Estaban desarmados frente a tanta mentira. Y es que vivíamos en tiempos del gobierno de Mujica, cuando las falsedades sobre la historia reciente estaban casi que institucionalizadas - la universidad pública, por ejemplo, afirmaba que la dictadura se había iniciado en 1968 -, y cuando éramos muy pocos y desde muy escasas tribunas los que denunciábamos la infamia izquierdista- goebbeliana que se esparcía impunemente por el país.

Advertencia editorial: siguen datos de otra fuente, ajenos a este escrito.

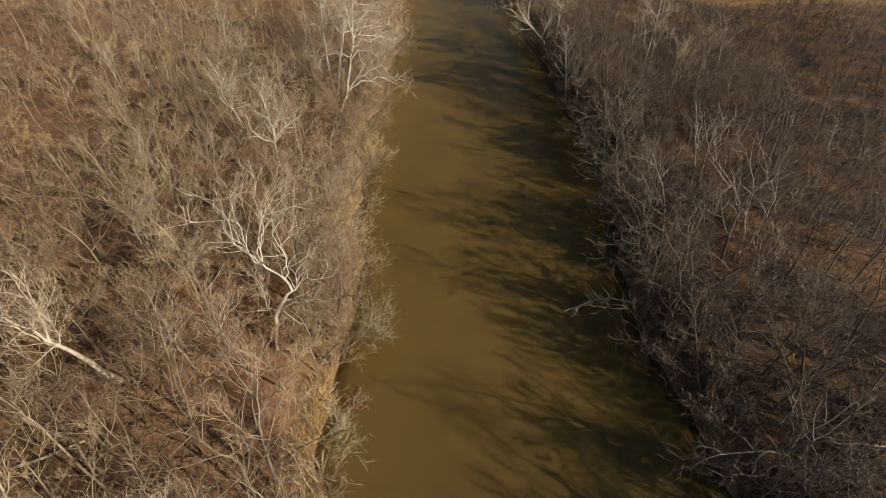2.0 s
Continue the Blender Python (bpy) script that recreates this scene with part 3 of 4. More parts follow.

Siete años más tarde, luego del impresionante desfile de caballería en apoyo al presidente Lacalle Pou por Montevideo, que concitó cariño y ayuda de muchísima gente, pero que también despertó el odio enceguecido de izquierdistas capitalinos adoctrinados por los mantras del peor resentimiento bolche, recordé aquella charla. No porque haya sido vencido el discurso colérico, azuzado por la envidia y el rencor, que ese matrimonio intuía podía envenenar a su hija. Sino porque la serenidad, el respeto, la educación, la urbanidad, y el amor a la Patria, a sus tradiciones y a sus ritos institucionales republicanos que mostraron esos miles de paisanos a caballo, de colores partidarios distintos, siguen siendo parte viviente, y enteramente mayoritaria, del Uruguay.

Hoy, está en nosotros hacer todo lo posible para que gente como aquel matrimonio de Durazno no sienta más aquel miedo de padres abatidos y sin herramientas para enfrentar a la tribu dogmática zurda que escupe sus odiosas y equivocadas consignas. Es que en realidad aquel apesadumbrado matrimonio no estaba solo en el invierno izquierdista que sufrió el país. Lo acompañaba, en silencio, la mejor tradición política nacional: el sentido liberal del respeto al adversario, que desdeña complejos refundacionales y quiere una Patria que sea hogar de todos.

La generosidad de tantos miles de jinetes mostró que ese país sigue muy vigente. Fue símbolo de esperanza compartida.